## Work instructions
Quote verbatim everything from the line containing "Write the Blender" down to the line containing "scene.collection.objects.link(made[o])", with both of those lines included and no others.

--------------------------------

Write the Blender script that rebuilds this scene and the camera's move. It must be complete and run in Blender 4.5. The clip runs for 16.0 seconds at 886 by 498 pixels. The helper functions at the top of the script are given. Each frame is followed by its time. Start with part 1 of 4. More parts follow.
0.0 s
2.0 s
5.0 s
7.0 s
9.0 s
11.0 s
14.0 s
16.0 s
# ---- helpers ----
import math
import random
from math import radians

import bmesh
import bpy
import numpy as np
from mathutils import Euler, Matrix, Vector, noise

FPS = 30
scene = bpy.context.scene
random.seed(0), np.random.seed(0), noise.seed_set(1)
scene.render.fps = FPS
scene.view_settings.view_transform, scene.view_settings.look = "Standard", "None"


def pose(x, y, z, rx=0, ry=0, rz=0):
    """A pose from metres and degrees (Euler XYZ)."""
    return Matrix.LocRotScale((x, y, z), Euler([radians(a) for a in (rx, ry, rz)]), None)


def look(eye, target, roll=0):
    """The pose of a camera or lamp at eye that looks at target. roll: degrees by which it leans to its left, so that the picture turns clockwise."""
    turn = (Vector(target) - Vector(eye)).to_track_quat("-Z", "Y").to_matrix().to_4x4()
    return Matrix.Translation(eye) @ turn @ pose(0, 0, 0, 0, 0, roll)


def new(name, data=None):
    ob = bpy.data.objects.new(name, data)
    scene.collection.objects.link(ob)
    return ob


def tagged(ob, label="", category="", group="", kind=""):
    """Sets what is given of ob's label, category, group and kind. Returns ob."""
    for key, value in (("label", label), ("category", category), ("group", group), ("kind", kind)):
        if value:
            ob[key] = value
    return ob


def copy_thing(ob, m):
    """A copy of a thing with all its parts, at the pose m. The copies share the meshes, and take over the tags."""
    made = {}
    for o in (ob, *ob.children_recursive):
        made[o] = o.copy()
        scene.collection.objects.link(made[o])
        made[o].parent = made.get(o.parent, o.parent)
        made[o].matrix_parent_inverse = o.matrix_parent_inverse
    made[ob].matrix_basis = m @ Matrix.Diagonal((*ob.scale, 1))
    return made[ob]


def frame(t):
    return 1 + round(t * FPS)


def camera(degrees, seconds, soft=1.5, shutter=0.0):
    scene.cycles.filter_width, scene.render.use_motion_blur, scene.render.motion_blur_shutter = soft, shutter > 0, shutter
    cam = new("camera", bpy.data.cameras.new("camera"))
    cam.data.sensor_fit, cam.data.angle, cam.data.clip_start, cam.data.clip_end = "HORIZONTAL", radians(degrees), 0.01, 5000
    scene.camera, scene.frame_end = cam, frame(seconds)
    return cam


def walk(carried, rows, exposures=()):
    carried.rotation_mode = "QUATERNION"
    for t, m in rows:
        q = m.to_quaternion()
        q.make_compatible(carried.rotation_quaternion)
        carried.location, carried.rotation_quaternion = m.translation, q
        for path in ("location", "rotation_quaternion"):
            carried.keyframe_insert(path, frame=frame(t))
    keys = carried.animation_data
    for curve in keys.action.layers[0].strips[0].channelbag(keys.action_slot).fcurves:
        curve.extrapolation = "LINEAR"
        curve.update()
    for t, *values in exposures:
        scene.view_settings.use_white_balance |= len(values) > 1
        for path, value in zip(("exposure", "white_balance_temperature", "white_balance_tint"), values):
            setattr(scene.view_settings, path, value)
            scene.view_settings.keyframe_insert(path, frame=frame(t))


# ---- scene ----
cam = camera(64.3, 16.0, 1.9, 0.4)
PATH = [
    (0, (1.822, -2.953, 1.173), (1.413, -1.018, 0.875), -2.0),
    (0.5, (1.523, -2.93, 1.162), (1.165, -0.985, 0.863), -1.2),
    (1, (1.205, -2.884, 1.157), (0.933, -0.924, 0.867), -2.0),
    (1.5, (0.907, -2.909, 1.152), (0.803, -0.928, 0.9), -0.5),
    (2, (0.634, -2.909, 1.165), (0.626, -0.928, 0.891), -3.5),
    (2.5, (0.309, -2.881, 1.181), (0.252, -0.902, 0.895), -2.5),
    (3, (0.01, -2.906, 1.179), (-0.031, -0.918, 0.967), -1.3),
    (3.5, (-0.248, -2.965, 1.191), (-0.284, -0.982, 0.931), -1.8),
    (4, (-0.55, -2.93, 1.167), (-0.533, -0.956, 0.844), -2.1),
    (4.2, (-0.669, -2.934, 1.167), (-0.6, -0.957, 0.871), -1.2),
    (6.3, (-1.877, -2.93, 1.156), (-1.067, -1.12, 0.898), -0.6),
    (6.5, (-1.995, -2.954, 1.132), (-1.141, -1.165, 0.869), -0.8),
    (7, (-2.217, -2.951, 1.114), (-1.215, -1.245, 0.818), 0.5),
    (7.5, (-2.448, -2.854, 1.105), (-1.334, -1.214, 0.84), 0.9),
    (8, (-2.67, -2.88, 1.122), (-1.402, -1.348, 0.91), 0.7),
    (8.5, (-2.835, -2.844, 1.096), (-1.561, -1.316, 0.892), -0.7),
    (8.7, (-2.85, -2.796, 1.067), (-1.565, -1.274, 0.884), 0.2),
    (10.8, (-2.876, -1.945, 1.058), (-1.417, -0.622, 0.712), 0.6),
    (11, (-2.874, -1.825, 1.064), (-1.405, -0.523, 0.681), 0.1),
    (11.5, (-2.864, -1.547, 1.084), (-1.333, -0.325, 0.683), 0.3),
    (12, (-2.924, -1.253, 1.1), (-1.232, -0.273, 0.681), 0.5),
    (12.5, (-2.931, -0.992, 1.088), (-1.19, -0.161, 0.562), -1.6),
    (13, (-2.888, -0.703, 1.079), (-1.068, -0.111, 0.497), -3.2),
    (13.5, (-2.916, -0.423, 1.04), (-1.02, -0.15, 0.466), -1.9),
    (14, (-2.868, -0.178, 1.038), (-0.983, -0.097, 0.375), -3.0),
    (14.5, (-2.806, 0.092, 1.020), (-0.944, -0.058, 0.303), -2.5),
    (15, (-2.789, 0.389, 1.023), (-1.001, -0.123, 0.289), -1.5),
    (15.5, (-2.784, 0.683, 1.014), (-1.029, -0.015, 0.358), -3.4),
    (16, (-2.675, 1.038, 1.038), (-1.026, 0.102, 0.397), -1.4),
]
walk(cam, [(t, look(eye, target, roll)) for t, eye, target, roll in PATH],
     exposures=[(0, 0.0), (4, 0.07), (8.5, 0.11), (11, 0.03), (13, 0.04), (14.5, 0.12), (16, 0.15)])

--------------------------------

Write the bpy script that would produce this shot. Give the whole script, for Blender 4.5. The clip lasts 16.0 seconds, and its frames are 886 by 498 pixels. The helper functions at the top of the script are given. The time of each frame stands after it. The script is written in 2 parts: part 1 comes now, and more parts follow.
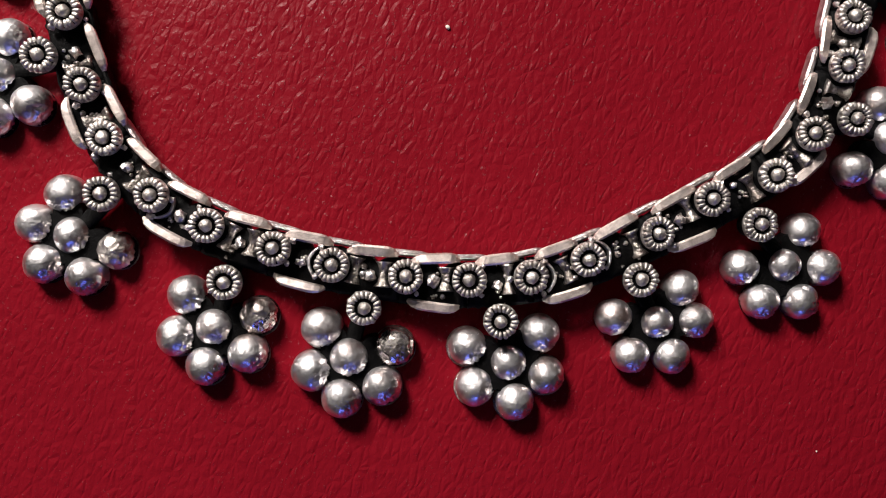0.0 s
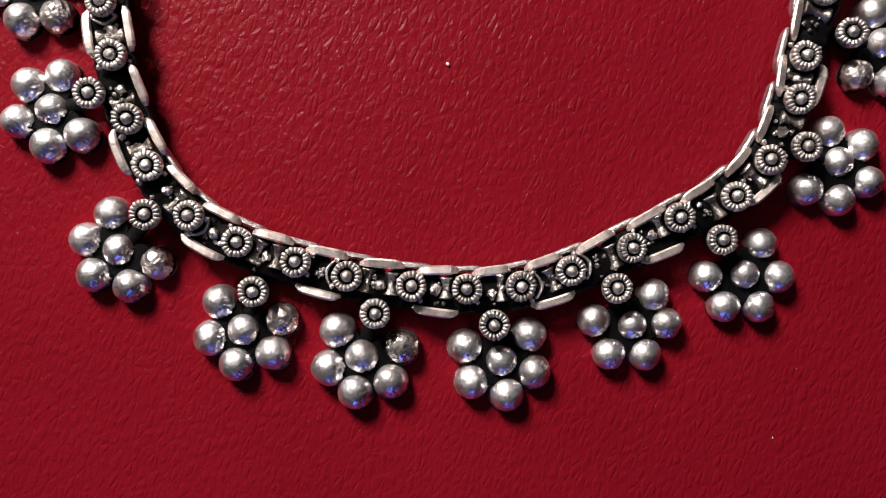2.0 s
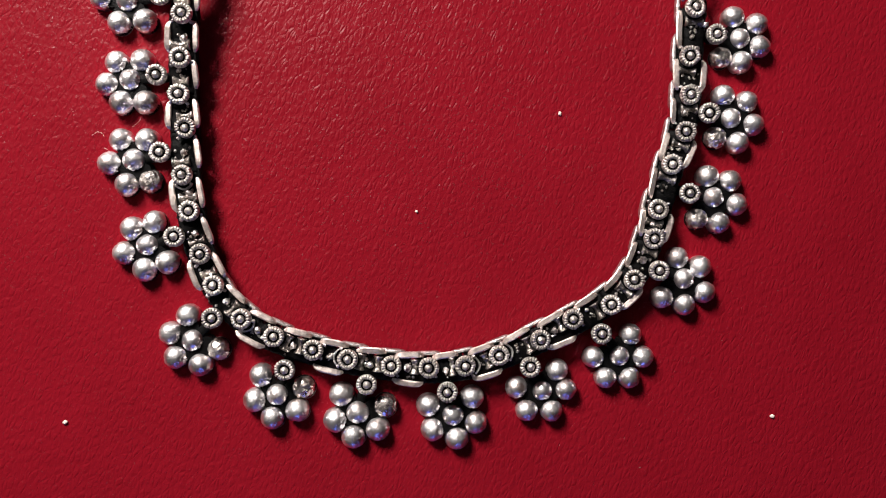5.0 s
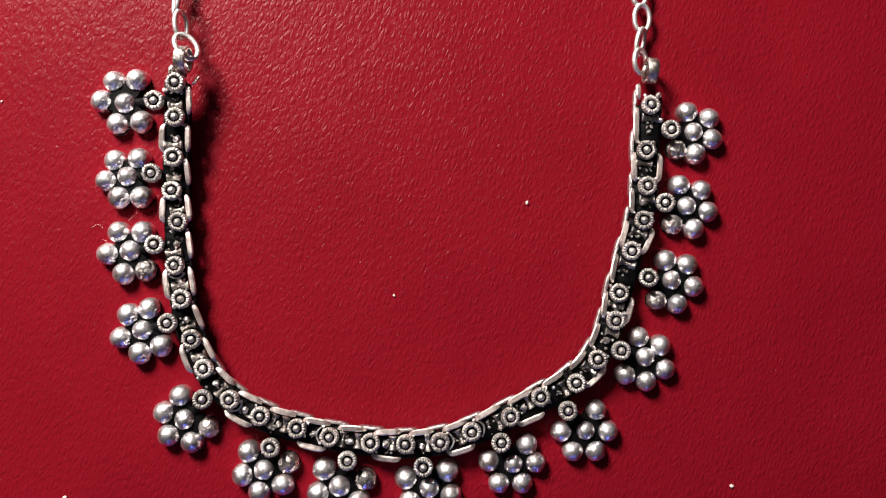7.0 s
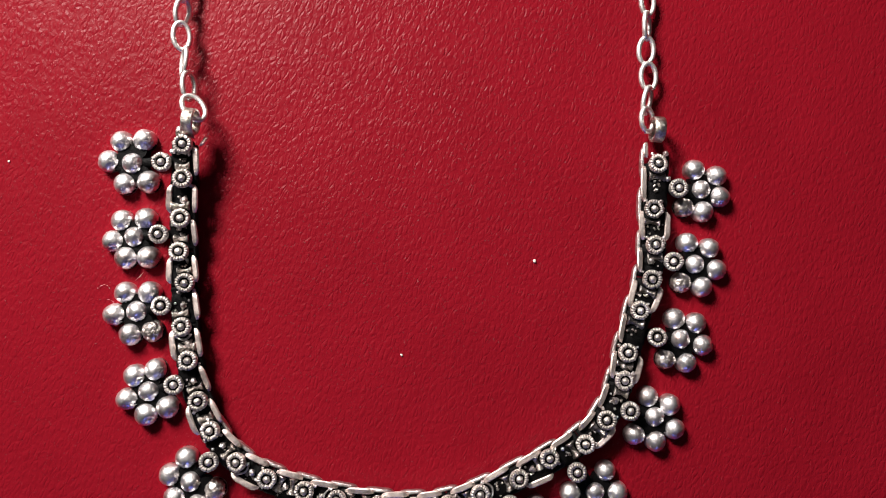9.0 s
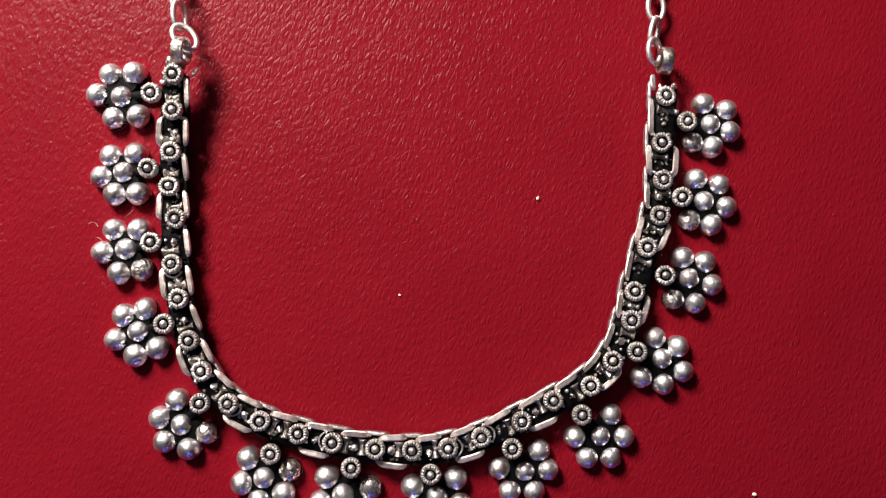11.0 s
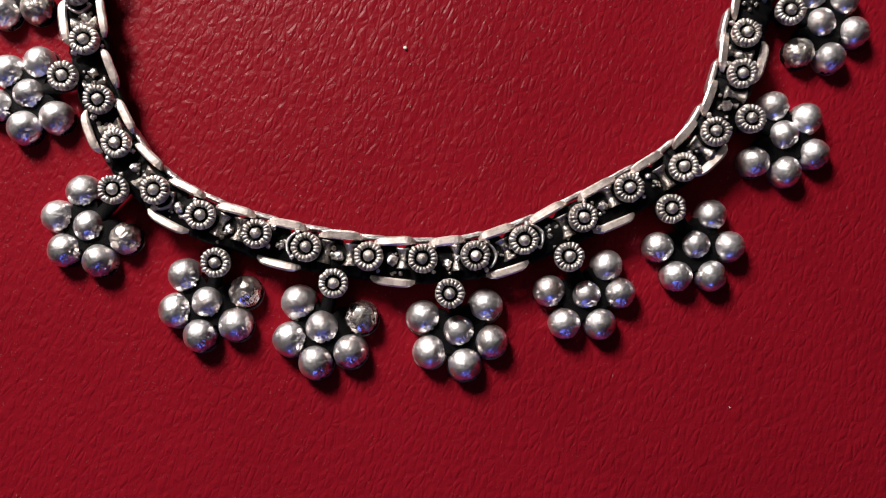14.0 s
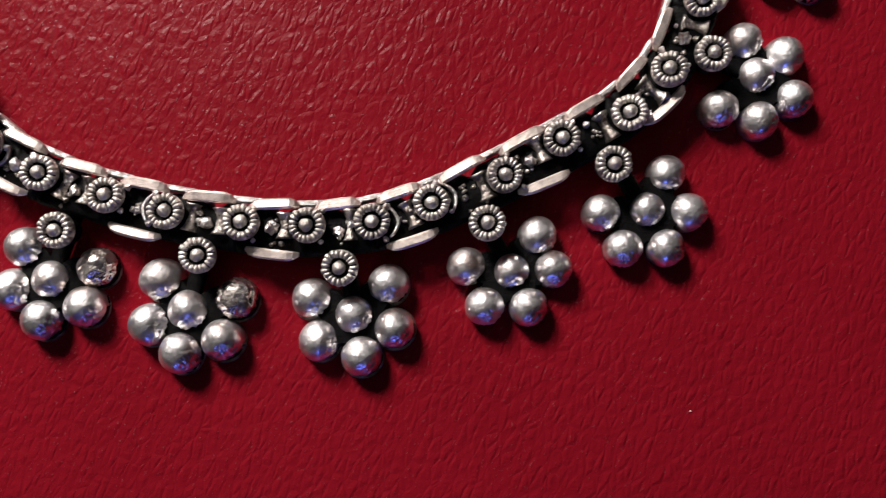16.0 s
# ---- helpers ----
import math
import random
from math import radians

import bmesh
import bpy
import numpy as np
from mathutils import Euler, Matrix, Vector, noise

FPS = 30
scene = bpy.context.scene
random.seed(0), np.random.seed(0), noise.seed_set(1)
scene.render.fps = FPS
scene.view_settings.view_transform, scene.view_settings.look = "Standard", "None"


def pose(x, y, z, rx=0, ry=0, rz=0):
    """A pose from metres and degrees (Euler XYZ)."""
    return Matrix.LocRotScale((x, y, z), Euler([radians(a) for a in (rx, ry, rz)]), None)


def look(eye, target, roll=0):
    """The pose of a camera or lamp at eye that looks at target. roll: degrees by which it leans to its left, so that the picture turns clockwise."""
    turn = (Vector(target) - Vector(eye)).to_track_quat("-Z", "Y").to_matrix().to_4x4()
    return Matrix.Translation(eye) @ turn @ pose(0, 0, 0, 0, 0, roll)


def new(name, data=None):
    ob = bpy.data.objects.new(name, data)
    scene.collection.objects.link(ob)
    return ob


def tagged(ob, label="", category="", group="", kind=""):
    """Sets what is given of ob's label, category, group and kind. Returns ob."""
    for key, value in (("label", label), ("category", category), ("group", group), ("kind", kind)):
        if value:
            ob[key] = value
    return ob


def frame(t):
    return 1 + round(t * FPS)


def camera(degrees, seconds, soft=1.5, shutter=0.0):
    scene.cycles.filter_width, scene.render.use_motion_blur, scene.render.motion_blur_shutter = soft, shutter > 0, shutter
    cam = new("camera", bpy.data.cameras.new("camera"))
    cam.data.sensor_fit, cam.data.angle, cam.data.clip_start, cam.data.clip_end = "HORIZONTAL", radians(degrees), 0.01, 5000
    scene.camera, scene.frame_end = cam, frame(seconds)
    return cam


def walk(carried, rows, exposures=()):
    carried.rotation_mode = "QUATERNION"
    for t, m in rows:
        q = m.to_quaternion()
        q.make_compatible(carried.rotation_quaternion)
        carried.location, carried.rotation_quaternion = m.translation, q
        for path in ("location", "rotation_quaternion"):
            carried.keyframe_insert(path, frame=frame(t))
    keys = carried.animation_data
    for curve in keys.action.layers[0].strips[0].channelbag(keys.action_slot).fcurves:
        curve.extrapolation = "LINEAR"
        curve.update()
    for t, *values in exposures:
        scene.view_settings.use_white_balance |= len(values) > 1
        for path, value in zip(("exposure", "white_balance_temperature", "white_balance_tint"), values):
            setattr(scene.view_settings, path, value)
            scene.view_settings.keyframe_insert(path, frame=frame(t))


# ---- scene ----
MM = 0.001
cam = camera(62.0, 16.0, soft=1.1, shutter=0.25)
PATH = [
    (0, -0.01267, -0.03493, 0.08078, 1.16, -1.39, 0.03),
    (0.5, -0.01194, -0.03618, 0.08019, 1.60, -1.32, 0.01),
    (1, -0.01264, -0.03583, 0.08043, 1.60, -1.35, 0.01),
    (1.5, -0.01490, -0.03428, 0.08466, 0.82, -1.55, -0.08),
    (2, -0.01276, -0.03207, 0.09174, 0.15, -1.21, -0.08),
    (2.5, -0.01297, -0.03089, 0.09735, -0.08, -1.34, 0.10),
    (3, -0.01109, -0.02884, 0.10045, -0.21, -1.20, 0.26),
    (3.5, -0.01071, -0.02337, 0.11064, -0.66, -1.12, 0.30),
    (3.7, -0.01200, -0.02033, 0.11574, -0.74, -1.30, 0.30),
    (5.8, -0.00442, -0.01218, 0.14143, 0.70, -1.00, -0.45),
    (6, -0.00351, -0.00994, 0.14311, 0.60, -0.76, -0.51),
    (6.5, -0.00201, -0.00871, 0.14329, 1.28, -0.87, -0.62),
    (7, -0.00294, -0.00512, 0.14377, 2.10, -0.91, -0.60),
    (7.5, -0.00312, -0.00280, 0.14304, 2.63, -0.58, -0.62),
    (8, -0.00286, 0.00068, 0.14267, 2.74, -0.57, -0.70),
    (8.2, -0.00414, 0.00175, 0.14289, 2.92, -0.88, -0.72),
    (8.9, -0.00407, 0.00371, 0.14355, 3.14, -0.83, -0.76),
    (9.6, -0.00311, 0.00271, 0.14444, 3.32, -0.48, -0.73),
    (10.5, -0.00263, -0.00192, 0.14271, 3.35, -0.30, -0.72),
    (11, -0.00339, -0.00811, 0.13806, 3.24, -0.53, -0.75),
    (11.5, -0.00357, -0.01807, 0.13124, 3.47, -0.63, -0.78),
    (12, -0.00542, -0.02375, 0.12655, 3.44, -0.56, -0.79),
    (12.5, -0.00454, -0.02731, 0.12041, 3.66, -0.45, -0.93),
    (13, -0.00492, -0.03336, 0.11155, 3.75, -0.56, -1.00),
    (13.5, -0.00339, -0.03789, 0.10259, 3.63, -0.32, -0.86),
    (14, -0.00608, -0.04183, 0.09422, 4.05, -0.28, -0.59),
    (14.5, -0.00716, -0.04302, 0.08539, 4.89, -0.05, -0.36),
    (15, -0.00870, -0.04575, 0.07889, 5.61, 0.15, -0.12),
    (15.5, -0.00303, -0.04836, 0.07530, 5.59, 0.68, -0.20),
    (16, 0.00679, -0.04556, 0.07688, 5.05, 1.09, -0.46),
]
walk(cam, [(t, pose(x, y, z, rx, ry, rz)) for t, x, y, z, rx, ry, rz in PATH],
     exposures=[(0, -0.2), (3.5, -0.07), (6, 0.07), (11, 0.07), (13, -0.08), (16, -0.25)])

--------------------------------

## Answer below
Write the Blender script that rebuilds this scene and the camera's move. It must be complete and run in Blender 4.5. The clip runs for 16.0 seconds at 886 by 498 pixels. The helper functions at the top of the script are given. Each frame is followed by its time. Start with part 1 of 4. More parts follow.
0.0 s
2.0 s
5.0 s
7.0 s
9.0 s
11.0 s
14.0 s
16.0 s
# ---- helpers ----
import math
import random
from math import radians

import bmesh
import bpy
import numpy as np
from mathutils import Euler, Matrix, Vector, noise

FPS = 30
scene = bpy.context.scene
random.seed(0), np.random.seed(0), noise.seed_set(1)
scene.render.fps = FPS
scene.view_settings.view_transform, scene.view_settings.look = "Standard", "None"


def pose(x, y, z, rx=0, ry=0, rz=0):
    """A pose from metres and degrees (Euler XYZ)."""
    return Matrix.LocRotScale((x, y, z), Euler([radians(a) for a in (rx, ry, rz)]), None)


def look(eye, target, roll=0):
    """The pose of a camera or lamp at eye that looks at target. roll: degrees by which it leans to its left, so that the picture turns clockwise."""
    turn = (Vector(target) - Vector(eye)).to_track_quat("-Z", "Y").to_matrix().to_4x4()
    return Matrix.Translation(eye) @ turn @ pose(0, 0, 0, 0, 0, roll)


def new(name, data=None):
    ob = bpy.data.objects.new(name, data)
    scene.collection.objects.link(ob)
    return ob


def tagged(ob, label="", category="", group="", kind=""):
    """Sets what is given of ob's label, category, group and kind. Returns ob."""
    for key, value in (("label", label), ("category", category), ("group", group), ("kind", kind)):
        if value:
            ob[key] = value
    return ob


def copy_thing(ob, m):
    """A copy of a thing with all its parts, at the pose m. The copies share the meshes, and take over the tags."""
    made = {}
    for o in (ob, *ob.children_recursive):
        made[o] = o.copy()
        scene.collection.objects.link(made[o])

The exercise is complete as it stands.